Jet fuel prices have had a critical influence on airline and route decisions over the past five years. Prices, which fell from a peak of US$166.48 per barrel in July 2008 to a low of US$52.78 by February 2009, have been again increasing rapidly. Unrest across Egypt, Yemen, Bahrain, Jordan, Syria and Libya has been a contributing factor to this increase.
The price of crude oil at US$123.26 per barrel in April 2011 was just 7% below its previous high of US$132.72 reached in July 2008. While oil prices fell during May 2011, the price per barrel of US$114.99 was still more than double that of two years earlier.
The rapid rise in prices during 2008 and again recently is shown below.
Singapore Jet Fuel and Crude Oil Prices, USD per Barrel
Source: TFI based on U.S. Energy Information Administration
One of the first airline responses to the periods of high oil prices has been to implement a programme of capacity rationalisation. Airlines have retired older aircraft types and added newer fuel efficient aircraft types. This process is continuing.
In a further response airlines have announced a series of increases in fuel surcharges, along with increases in fares and ancillary charges.
The US Energy Information Administration (EIA) expects oil markets to continue to tighten over the next two years given expected robust growth in world oil demand and slow growth in supply from non-OPEC countries. The EIA is forecasting a 34% increase in the average annual price of West Texas Intermediate (WTI) crude oil, up from US$79.40 in 2010 to US$106.38 in 2011, followed by a further 6.7% increase in 2012.
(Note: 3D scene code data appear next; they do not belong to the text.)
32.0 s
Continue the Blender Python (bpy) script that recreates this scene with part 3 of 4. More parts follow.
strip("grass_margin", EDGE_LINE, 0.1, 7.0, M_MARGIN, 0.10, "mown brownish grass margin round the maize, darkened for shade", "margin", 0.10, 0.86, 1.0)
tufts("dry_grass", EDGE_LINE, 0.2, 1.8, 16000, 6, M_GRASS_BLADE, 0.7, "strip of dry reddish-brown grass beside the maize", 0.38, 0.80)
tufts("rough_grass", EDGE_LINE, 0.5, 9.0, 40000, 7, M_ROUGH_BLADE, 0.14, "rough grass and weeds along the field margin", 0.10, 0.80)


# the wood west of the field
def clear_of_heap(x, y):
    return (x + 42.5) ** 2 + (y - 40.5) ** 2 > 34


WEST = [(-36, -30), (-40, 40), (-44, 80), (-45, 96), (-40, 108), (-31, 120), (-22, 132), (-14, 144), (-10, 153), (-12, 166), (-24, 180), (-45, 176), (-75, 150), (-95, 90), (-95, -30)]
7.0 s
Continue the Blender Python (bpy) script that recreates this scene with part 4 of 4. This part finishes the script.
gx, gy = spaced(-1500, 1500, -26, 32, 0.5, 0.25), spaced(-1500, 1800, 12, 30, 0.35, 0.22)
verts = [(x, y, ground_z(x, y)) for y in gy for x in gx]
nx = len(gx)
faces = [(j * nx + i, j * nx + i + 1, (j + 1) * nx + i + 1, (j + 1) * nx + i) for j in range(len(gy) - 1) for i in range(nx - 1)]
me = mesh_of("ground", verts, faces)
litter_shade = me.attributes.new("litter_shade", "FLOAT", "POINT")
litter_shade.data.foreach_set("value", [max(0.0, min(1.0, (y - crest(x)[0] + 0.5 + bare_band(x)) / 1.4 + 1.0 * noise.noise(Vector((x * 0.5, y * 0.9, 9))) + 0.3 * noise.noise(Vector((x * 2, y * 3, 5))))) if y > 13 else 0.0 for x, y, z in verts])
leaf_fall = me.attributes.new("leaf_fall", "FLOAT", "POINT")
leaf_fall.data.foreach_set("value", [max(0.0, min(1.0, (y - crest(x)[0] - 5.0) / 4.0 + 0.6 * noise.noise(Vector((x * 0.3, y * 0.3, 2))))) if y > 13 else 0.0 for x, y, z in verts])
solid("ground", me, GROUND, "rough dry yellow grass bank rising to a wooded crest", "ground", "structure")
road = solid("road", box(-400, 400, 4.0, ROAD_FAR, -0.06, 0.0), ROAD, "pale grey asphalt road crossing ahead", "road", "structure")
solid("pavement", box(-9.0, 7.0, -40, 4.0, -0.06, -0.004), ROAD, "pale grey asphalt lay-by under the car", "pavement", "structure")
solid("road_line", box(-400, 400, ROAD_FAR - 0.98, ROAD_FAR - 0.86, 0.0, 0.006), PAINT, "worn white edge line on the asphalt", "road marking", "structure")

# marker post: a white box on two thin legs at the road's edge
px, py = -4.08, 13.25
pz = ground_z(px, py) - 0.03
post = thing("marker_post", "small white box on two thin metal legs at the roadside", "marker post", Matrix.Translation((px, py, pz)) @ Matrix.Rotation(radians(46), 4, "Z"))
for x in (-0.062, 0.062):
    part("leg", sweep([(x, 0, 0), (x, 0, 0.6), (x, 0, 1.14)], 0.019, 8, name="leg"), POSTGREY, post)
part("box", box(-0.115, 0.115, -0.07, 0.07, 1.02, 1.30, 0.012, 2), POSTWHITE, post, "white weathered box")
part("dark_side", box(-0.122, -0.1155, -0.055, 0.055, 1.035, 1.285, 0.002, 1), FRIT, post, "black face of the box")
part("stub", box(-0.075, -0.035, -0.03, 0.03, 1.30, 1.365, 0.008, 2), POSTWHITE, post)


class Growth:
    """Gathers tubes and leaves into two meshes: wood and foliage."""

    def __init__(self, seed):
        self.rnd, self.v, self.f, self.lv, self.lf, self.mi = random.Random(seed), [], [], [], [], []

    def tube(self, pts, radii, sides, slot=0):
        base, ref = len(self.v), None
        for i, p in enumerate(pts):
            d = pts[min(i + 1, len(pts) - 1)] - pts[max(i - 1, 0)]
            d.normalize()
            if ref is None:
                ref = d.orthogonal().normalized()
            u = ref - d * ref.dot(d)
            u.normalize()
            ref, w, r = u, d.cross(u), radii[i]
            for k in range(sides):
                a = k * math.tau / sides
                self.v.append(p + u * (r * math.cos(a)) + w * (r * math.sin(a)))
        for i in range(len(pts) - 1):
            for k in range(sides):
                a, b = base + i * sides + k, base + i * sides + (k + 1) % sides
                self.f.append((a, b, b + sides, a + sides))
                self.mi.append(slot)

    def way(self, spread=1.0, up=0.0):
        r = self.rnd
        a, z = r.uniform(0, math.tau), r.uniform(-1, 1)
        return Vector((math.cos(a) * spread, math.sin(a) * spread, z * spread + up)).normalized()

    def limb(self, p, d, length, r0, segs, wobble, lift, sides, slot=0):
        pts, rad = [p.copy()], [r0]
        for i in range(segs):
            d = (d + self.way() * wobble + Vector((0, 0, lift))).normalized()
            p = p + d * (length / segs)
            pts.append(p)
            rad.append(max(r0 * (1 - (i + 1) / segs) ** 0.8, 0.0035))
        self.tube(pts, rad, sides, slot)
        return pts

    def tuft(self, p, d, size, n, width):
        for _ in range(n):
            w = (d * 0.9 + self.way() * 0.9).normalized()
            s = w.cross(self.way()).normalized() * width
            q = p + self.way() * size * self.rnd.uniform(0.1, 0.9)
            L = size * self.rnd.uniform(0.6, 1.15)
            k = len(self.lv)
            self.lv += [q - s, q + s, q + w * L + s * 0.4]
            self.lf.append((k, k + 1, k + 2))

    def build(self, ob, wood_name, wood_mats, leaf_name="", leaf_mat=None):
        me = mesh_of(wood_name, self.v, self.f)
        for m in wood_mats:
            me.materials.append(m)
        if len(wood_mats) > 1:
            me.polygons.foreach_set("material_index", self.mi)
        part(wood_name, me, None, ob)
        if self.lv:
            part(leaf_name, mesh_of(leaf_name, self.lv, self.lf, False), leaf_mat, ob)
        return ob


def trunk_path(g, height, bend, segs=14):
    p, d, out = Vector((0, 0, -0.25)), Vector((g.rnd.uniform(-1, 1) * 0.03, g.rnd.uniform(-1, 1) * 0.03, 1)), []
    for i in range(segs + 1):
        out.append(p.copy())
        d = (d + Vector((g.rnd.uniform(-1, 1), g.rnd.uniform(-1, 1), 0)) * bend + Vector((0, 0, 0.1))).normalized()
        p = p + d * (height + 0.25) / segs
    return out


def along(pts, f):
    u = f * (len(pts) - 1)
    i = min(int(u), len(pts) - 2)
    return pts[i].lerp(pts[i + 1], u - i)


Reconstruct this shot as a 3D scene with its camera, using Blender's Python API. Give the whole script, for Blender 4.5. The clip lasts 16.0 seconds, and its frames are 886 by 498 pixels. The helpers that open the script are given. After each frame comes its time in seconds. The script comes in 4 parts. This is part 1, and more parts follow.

IATA in its June 2011 Industry Outlook has increased its crude oil prices (Brent) forecast for 2011 to US$110 per barrel, a 39% increase over the 2010 average price.
High oil prices pose two types of risk:
- Risk specific to the airline sector through the impact of increased costs and fares.
- A generalised risk resulting from the general economic impact of higher oil prices. The general impact would be to slow economic recovery in developed countries and trim growth rates for the emerging economies.